THE EXERCISE:
Without including the pictures, copy out every line below.

╔══

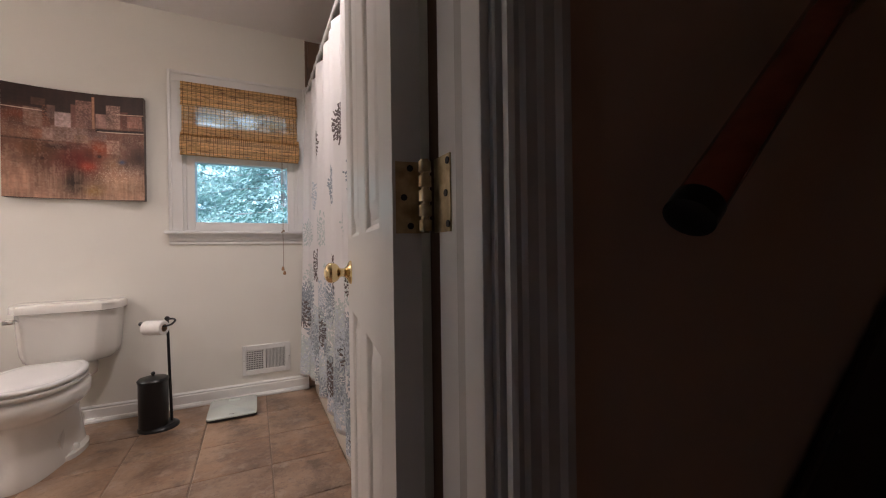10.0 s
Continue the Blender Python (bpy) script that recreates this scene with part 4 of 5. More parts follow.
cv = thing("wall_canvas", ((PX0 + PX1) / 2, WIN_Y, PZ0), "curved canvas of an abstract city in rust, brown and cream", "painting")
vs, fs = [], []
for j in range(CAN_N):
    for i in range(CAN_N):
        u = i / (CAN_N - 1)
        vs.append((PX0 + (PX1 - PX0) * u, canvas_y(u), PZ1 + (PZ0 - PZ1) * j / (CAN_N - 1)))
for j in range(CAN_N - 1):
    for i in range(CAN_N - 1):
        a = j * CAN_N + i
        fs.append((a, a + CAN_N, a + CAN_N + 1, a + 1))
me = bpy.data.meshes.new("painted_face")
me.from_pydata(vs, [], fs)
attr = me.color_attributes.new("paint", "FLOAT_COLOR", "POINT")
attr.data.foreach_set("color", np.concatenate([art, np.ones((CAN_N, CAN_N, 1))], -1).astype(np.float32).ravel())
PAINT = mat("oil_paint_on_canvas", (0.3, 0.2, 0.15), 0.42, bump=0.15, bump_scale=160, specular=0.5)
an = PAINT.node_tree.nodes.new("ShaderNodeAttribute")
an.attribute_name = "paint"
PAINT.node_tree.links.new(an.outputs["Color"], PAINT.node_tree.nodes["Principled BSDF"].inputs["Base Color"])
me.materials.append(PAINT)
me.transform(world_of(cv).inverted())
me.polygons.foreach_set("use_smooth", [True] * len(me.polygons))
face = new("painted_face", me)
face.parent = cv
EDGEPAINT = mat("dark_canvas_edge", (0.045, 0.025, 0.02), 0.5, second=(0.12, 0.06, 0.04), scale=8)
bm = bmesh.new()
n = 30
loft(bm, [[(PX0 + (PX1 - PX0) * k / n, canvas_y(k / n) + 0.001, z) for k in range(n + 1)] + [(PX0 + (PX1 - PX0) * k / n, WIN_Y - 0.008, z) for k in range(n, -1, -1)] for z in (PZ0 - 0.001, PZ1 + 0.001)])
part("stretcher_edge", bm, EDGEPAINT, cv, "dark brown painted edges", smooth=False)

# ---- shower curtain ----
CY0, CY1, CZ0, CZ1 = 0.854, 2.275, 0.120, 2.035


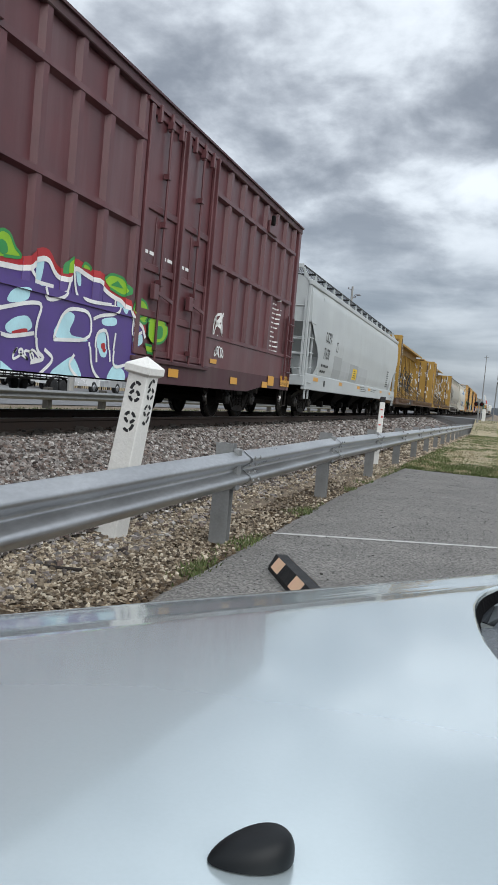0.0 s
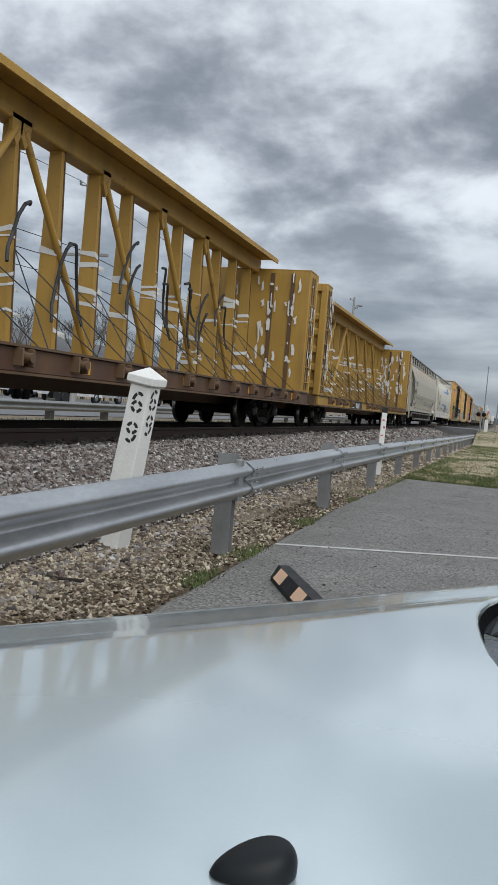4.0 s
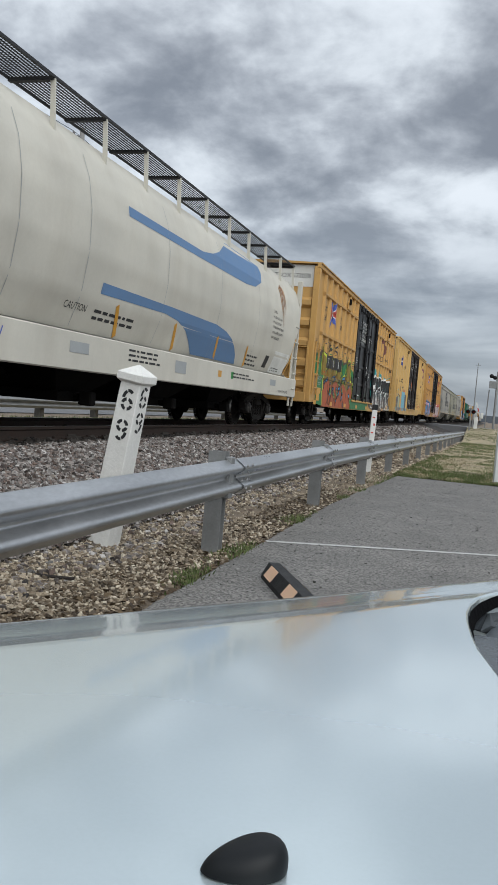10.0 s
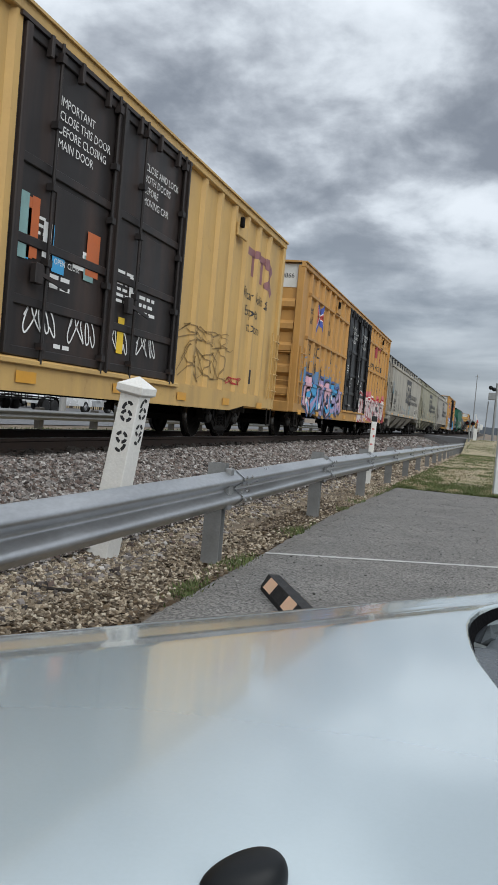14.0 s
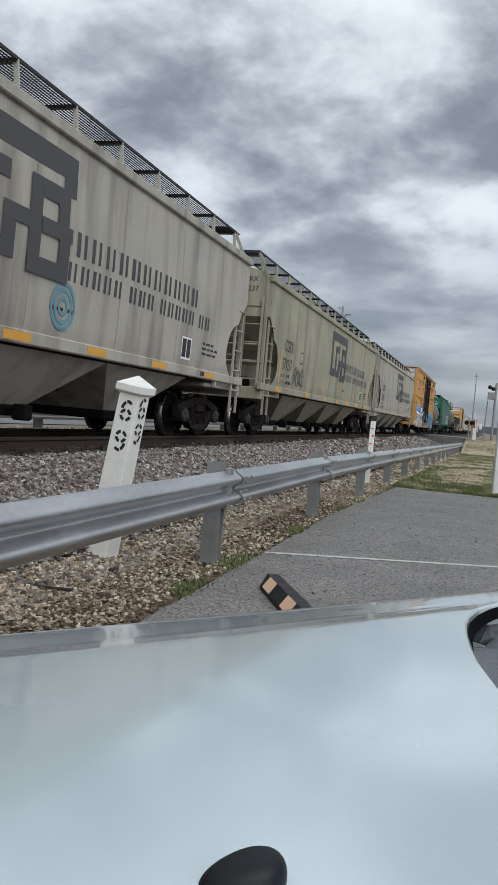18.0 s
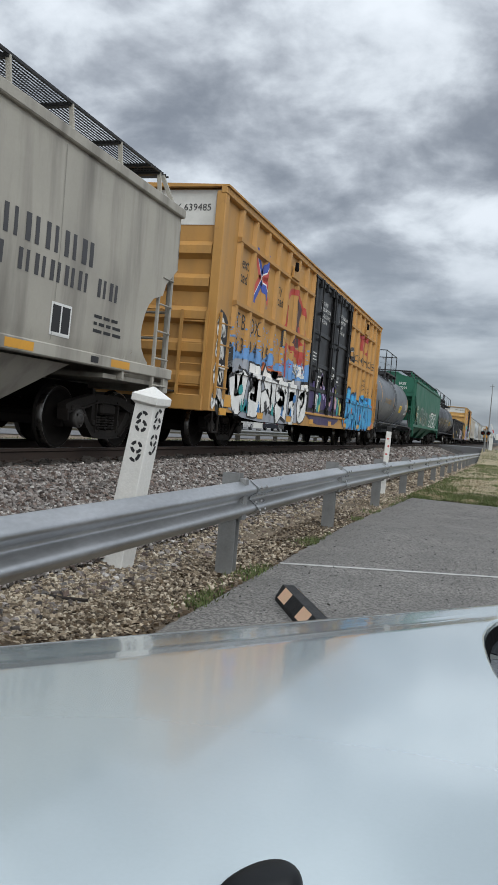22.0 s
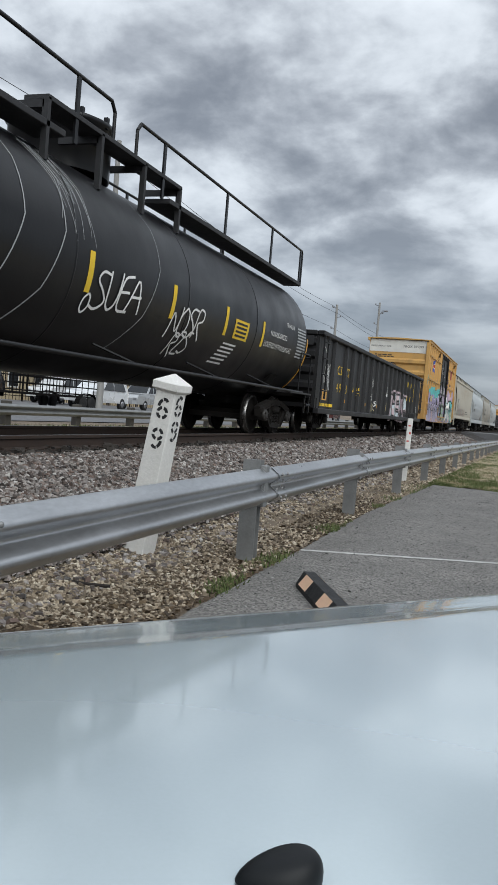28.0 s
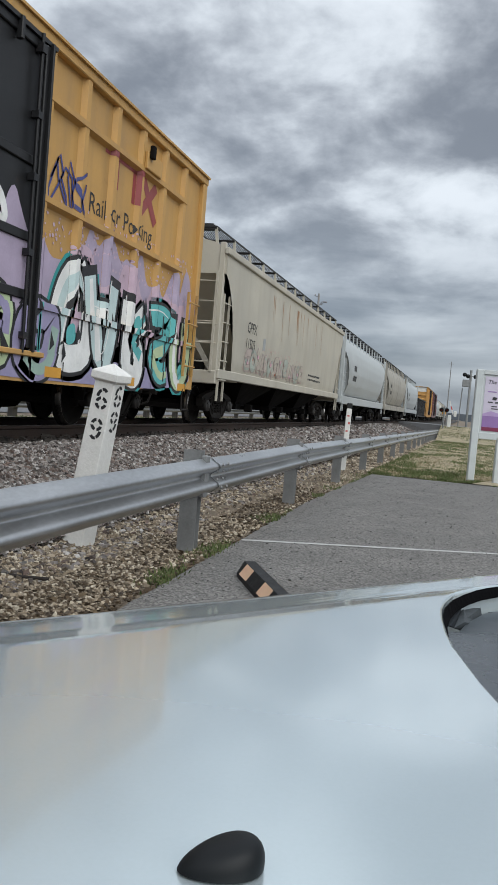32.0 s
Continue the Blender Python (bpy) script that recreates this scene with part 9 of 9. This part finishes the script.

╚══

REPLY TO THE EXERCISE:
10.0 s
Continue the Blender Python (bpy) script that recreates this scene with part 4 of 5. More parts follow.
cv = thing("wall_canvas", ((PX0 + PX1) / 2, WIN_Y, PZ0), "curved canvas of an abstract city in rust, brown and cream", "painting")
vs, fs = [], []
for j in range(CAN_N):
    for i in range(CAN_N):
        u = i / (CAN_N - 1)
        vs.append((PX0 + (PX1 - PX0) * u, canvas_y(u), PZ1 + (PZ0 - PZ1) * j / (CAN_N - 1)))
for j in range(CAN_N - 1):
    for i in range(CAN_N - 1):
        a = j * CAN_N + i
        fs.append((a, a + CAN_N, a + CAN_N + 1, a + 1))
me = bpy.data.meshes.new("painted_face")
me.from_pydata(vs, [], fs)
attr = me.color_attributes.new("paint", "FLOAT_COLOR", "POINT")
attr.data.foreach_set("color", np.concatenate([art, np.ones((CAN_N, CAN_N, 1))], -1).astype(np.float32).ravel())
PAINT = mat("oil_paint_on_canvas", (0.3, 0.2, 0.15), 0.42, bump=0.15, bump_scale=160, specular=0.5)
an = PAINT.node_tree.nodes.new("ShaderNodeAttribute")
an.attribute_name = "paint"
PAINT.node_tree.links.new(an.outputs["Color"], PAINT.node_tree.nodes["Principled BSDF"].inputs["Base Color"])
me.materials.append(PAINT)
me.transform(world_of(cv).inverted())
me.polygons.foreach_set("use_smooth", [True] * len(me.polygons))
face = new("painted_face", me)
face.parent = cv
EDGEPAINT = mat("dark_canvas_edge", (0.045, 0.025, 0.02), 0.5, second=(0.12, 0.06, 0.04), scale=8)
bm = bmesh.new()
n = 30
loft(bm, [[(PX0 + (PX1 - PX0) * k / n, canvas_y(k / n) + 0.001, z) for k in range(n + 1)] + [(PX0 + (PX1 - PX0) * k / n, WIN_Y - 0.008, z) for k in range(n, -1, -1)] for z in (PZ0 - 0.001, PZ1 + 0.001)])
part("stretcher_edge", bm, EDGEPAINT, cv, "dark brown painted edges", smooth=False)

# ---- shower curtain ----
CY0, CY1, CZ0, CZ1 = 0.854, 2.275, 0.120, 2.035


0.0 s
4.0 s
10.0 s
14.0 s
18.0 s
22.0 s
28.0 s
32.0 s
Continue the Blender Python (bpy) script that recreates this scene with part 9 of 9. This part finishes the script.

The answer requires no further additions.